Boris Johnson has won the London Mayoral election for the Tories, securing a second four year term at City Hall.
After a long and highly negative campaign which saw intense fighting with his Labour rival Ken Livingstone, Boris finally won with 1,054,811 votes or 55.26%.
Going into the election opinion polls had suggested that Boris would win easily, but the final result ended up being tighter than expected, with Livingstone securing 992,273 votes, or 44.74%.
Speaking after the result was announced, Johnson said he would continue to "fight for a good deal for Londoners".
"I will dedicate myself to making sure that Londoners and above all young Londoners are ready to take the jobs that this amazing city creates," he said.
Conceding defeat, Livingstone said: "this is the defeat I most regret" and said: "This is my last election."
Ken's team had been downplaying their chances of winning throughout the day, with a member of his team telling the London Evening Standard on Friday afternoon: "The polls are narrowing, but sadly I think not enough."
Still, the narrowing of the polls late on during the count caused a wave of excitement at City Hall - with Boris' team revealing they had packed up their belongings into boxes in case of a shock defeat.
The count also took on something of a farcical tone late on Friday evening amid reports some ballot boxes had not initially been counted.
In light of crushing defeats for the Conservative Party in local council elections in England and Wales on Thursday, Boris has bucked national trend.
He will almost certainly now be talked up as one of the most likely successors to David Cameron as party leader.
It was a miserable day for Lib Dem candidate Brian Paddick, who finished in fourth place with 91,774 votes behind Green candidate Jenny Jones who secured 98,913 votes.
It was a better day for independent candidate Siobhan Benita, who has polled remarkably well with 83,914 votes, well above both Ukip and the BNP.
Her substantial showing in the polls came despite being denied access to any of the televised hustings before the election - something she has vowed to campaign about in the months to come.
Ukip are blaming their distant fifth place on a mess-up within the party, because they failed to get their party's name on the ballot paper.
Their candidate, Lawrence Webb, was billed only as "Fresh Choice For London", much to the annoyance of party leader Nigel Farage.
Labour did manage to win the consolation prize of picking up two seats in the London Assembly, taking their total to eight and making them the largest party
They managed to inflict a blow on Boris by unseating his formal deputy Richard Barnes, who saw a massive to swing to Labour in his constituency.
Labour’s Dr Onkar Singh Sahota narrowly took the seat, although as with other areas in London there's been a highly schizophrenic pattern of voting, with people often voting for Boris as Mayor but for Labour assembly members.
There were signs of voter apathy across Britain - nine cities voted in referendums to reject the idea of having elected Mayors. Bristol, however, voted in favour of one and will hold a further election on who'll do the job in November.
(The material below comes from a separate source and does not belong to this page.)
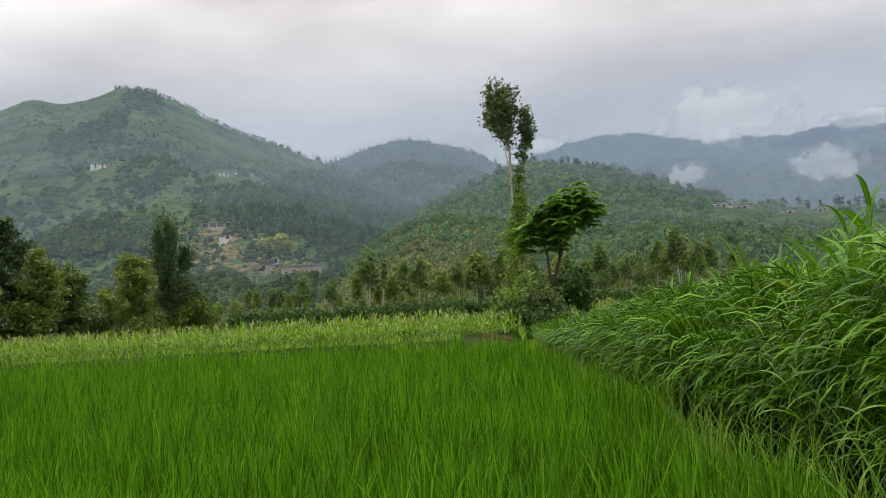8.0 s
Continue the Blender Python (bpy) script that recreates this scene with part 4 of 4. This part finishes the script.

Full coverage of today's local and mayoral elections:
Livingstone's defeat in London spoiled what was otherwise an excellent day for the Labour party, which inflicted heavy defeats on Tories and Lib Dems in council elections across England and Wales.
Labour gained more than 800 councillors - better than expected, with the Tories losing over 400 wards and the Lib Dems shedding over 300.
The party also saw off an SNP challenge for Glasgow Council, defying expectations that they would lose control. Instead the SNP polled worse than expected across the country.
Tonight Boris Johnson will be partying at Conservative Headquarters in central London, whether David Cameron will be in such a festive mood is much less clear.